Not necessarily. You really don't need a core text other than the Children's Bible and a selection of the great children's books recommended for the Beginner level. I do encourage you to use the Companion Reader, even if you don't read it to your child, because it includes important historical information that will help you to understand and explain the historical events covered in each unit. Remember, this is a family-based program. Your children aren't the only ones who are learning!
The goal at that age isn't to learn every detail of history, but to get an overall understanding of the flow of salvation history and lay the foundation for later, more detailed, learning. This is a time to encourage interest and enjoyment. Children tend to naturally enjoy history, especially when it includes fun books and hands-on activities.
Remember that Connecting with History is a cyclical program. Always keep in mind that your first grader will come back to this Volume when they're older. That will be the time to go into more historical depth. Right now you're laying the foundation for that later study.
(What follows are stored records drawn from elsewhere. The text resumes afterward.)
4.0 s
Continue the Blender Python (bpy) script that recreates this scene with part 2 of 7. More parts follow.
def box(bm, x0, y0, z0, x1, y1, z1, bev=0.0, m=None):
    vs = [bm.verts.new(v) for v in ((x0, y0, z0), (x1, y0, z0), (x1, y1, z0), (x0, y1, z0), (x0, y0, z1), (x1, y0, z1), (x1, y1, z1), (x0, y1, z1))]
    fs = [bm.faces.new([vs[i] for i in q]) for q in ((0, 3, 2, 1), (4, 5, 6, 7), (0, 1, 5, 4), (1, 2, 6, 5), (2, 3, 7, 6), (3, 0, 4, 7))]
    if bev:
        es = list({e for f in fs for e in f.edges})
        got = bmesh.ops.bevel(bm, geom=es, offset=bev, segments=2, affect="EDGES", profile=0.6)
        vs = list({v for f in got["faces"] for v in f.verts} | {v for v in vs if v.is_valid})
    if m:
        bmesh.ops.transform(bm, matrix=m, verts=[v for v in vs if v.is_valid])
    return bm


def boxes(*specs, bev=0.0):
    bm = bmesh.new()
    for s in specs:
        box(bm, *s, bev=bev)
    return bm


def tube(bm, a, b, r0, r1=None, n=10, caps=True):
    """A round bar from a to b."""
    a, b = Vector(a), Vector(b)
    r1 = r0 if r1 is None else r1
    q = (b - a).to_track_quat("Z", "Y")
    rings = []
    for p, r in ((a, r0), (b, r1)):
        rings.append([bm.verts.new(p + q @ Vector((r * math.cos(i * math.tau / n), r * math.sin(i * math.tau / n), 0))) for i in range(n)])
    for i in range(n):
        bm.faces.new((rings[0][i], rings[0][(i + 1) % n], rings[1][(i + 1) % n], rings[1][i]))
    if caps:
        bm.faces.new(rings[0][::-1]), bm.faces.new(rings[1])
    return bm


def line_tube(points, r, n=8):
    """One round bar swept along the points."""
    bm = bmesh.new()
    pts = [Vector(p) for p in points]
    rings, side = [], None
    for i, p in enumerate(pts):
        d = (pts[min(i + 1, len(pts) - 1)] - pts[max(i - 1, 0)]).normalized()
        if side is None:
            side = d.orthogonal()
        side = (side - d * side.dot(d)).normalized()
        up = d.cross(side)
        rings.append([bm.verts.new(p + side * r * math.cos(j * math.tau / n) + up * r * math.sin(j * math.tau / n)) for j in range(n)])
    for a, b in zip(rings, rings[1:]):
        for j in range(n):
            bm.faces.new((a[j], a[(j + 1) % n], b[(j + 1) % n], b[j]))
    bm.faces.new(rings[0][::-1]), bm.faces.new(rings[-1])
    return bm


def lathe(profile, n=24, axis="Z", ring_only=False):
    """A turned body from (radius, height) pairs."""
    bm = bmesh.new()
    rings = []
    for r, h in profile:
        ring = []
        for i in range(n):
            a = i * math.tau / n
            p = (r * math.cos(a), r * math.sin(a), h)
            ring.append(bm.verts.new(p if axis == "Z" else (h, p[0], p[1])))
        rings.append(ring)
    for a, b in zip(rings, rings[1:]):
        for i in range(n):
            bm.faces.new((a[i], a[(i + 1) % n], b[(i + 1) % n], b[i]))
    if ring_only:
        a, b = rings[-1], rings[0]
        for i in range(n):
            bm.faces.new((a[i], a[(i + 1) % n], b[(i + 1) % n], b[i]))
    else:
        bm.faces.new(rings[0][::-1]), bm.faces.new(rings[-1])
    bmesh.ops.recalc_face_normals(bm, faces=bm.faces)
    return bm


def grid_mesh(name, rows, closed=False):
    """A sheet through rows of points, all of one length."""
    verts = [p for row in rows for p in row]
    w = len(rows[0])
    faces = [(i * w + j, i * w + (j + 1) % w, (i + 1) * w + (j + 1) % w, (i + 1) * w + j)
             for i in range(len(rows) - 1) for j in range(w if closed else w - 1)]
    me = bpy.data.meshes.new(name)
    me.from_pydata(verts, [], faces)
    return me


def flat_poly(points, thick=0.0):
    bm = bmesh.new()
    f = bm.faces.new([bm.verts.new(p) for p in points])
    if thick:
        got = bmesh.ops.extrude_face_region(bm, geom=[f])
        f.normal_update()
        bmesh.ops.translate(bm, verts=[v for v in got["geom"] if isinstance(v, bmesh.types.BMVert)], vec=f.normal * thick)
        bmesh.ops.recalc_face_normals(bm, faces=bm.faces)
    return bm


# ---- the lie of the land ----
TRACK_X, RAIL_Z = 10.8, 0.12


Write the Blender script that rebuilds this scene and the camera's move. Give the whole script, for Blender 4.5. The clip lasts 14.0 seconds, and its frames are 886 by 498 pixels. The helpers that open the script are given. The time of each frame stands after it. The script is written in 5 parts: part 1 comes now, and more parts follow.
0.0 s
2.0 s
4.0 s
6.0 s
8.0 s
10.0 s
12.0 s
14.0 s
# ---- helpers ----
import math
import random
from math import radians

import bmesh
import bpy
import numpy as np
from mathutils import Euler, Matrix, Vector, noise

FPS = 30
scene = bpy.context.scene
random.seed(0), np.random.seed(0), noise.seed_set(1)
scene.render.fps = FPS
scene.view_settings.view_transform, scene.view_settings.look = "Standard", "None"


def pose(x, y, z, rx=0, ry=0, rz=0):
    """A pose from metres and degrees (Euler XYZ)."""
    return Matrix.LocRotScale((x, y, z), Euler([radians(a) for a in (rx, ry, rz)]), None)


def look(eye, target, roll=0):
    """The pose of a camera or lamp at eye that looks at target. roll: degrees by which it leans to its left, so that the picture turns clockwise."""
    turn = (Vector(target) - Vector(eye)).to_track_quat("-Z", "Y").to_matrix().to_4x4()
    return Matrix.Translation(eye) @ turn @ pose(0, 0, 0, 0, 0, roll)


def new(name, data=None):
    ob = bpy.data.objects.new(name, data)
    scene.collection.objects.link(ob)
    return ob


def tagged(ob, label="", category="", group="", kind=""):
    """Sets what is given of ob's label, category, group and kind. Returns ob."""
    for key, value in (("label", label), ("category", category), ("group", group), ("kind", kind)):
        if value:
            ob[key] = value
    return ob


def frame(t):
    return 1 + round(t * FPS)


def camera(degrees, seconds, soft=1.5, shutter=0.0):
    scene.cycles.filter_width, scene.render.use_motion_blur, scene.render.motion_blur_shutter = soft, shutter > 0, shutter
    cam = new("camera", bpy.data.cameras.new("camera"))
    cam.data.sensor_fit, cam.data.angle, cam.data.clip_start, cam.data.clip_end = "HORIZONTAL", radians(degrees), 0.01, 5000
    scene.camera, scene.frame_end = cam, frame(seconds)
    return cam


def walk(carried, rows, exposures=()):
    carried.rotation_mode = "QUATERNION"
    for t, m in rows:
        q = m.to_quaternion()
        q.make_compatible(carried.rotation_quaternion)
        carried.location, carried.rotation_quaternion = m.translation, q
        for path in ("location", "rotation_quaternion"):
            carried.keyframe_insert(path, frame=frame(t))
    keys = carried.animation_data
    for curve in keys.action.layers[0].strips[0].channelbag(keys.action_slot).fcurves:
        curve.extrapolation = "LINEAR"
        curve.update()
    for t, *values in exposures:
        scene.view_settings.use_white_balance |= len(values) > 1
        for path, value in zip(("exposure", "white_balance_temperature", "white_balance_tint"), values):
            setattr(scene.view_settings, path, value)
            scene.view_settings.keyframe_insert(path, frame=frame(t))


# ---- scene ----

It's actually quite recent that I even included a textbook in Volume One. I consider the children's Bible the "core textbook" with the other core books oriented to the Bible readings. That helps to emphasize the connections between the people and events from the Bible and their interaction with the surrounding cultures. They hear the familiar Bible stories in a new way - not just "stories" but a part of a larger history of peoples and times in world history. The whole program is about making those kinds of connections (Connecting with History!)
Some people do like to have a core textbook on hand to either read aloud or for their personal reference as they move through the year. This is fine if you think it will be helpful to you. Also, if you're teaching a Grammar level student as well it's a great idea to read their Core text aloud so that everyone can listen in.
Another resource to provide cohesiveness for a young child is to use the Rhyme-line Cards and Sing-Along Songs. Memorize them in chronological order to familiarize your child with the major people and events of the time you're studying. This will provide an introduction to future studies.
Make sure that you include hands-on activities in your history studies, especially with young children. They will internalize their lessons through making simple crafts, acting out stories, etc.